┌──
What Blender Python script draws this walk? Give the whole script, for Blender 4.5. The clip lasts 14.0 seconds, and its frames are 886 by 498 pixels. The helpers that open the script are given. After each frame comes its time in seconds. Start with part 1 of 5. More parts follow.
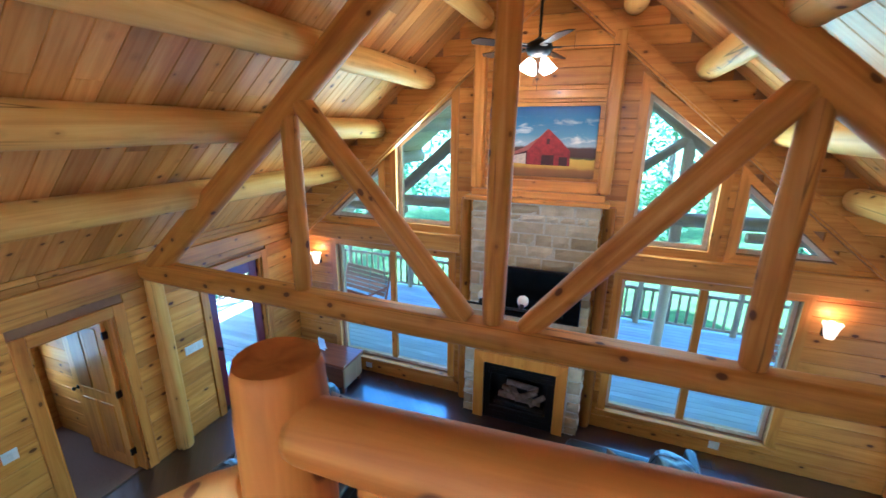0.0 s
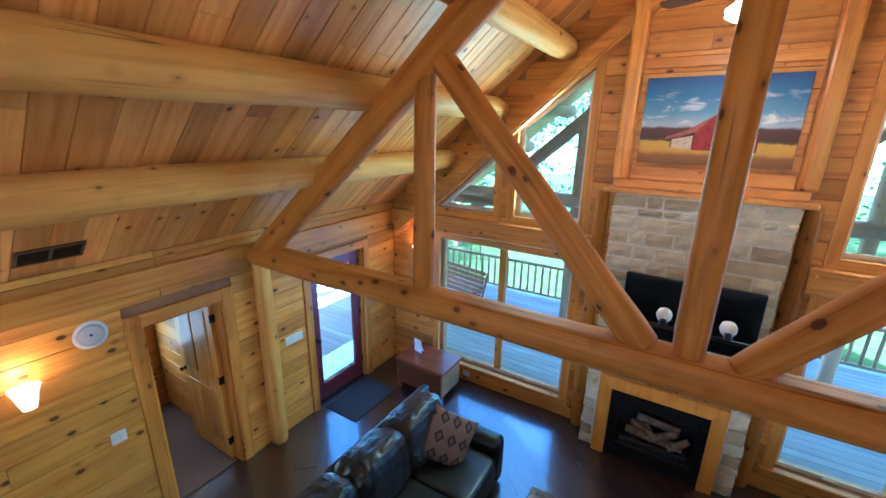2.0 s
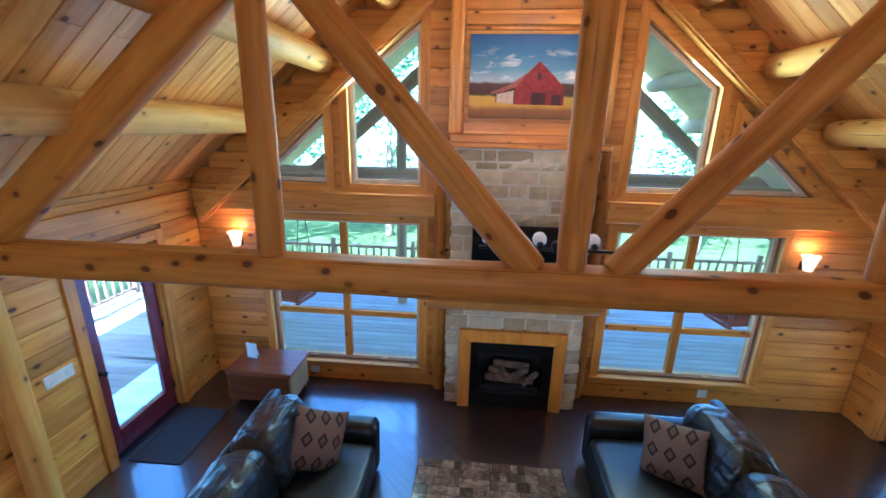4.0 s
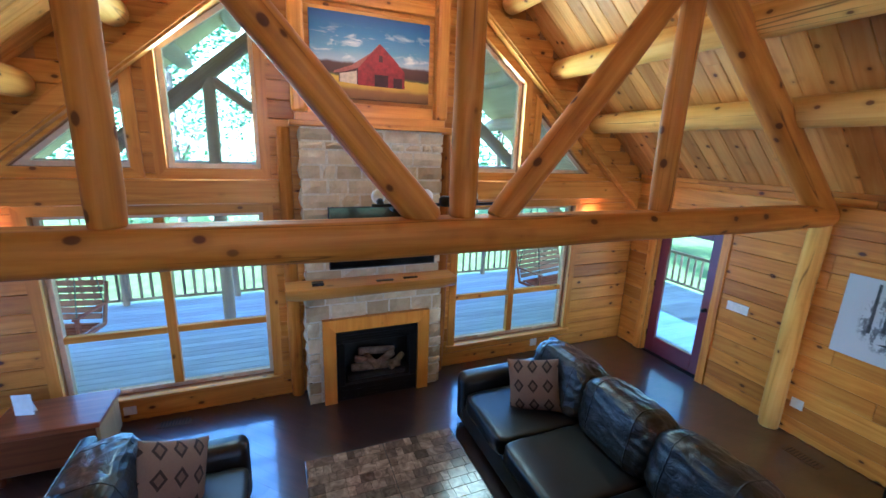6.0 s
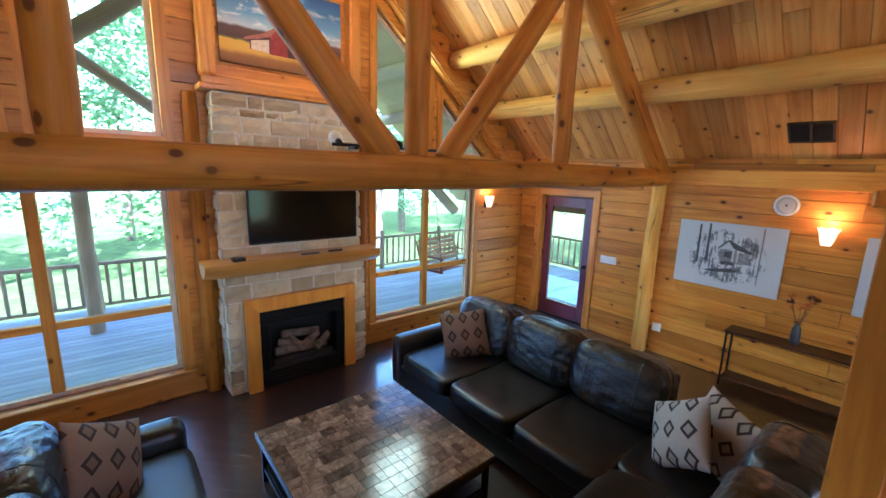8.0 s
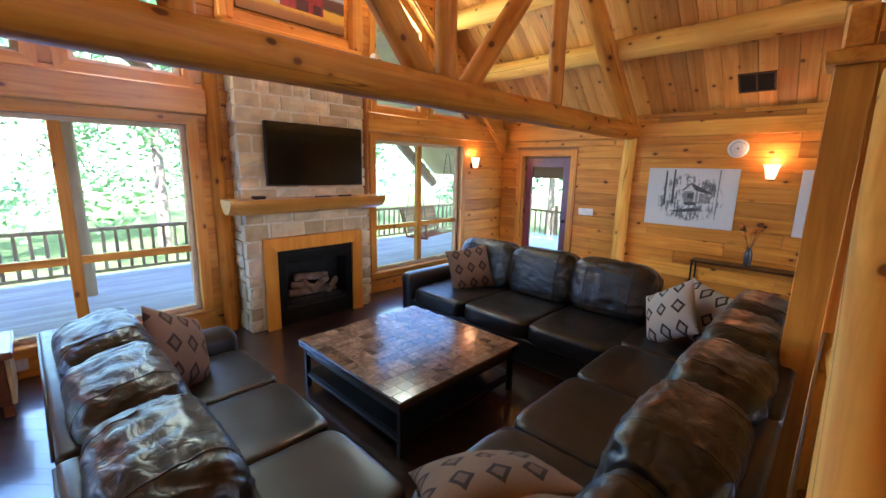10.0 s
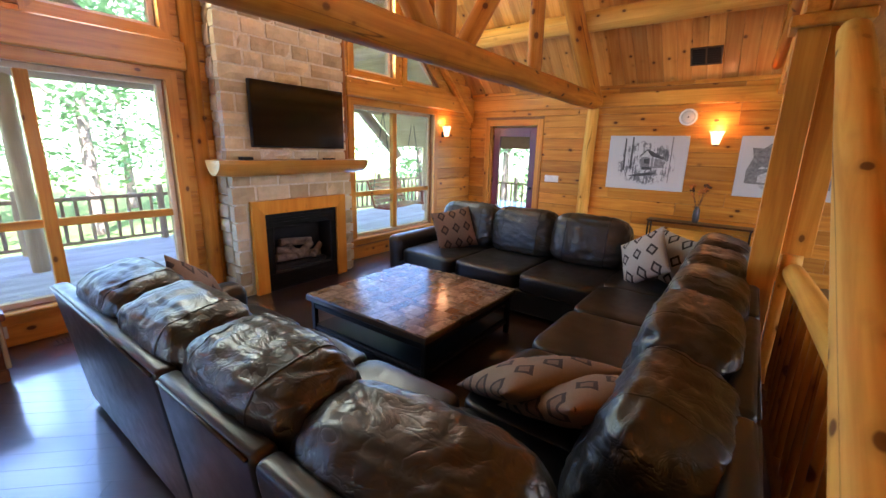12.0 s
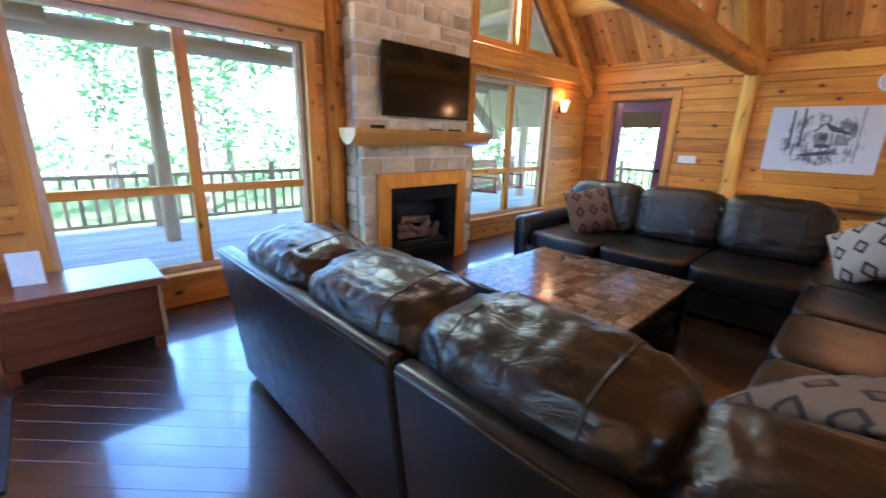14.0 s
└──
### DO THIS:
Write out again every line above exactly as given; the pictures do not belong in the copy.

### COMPLETED EXERCISE:
What Blender Python script draws this walk? Give the whole script, for Blender 4.5. The clip lasts 14.0 seconds, and its frames are 886 by 498 pixels. The helpers that open the script are given. After each frame comes its time in seconds. Start with part 1 of 5. More parts follow.
0.0 s
2.0 s
4.0 s
6.0 s
8.0 s
10.0 s
12.0 s
14.0 s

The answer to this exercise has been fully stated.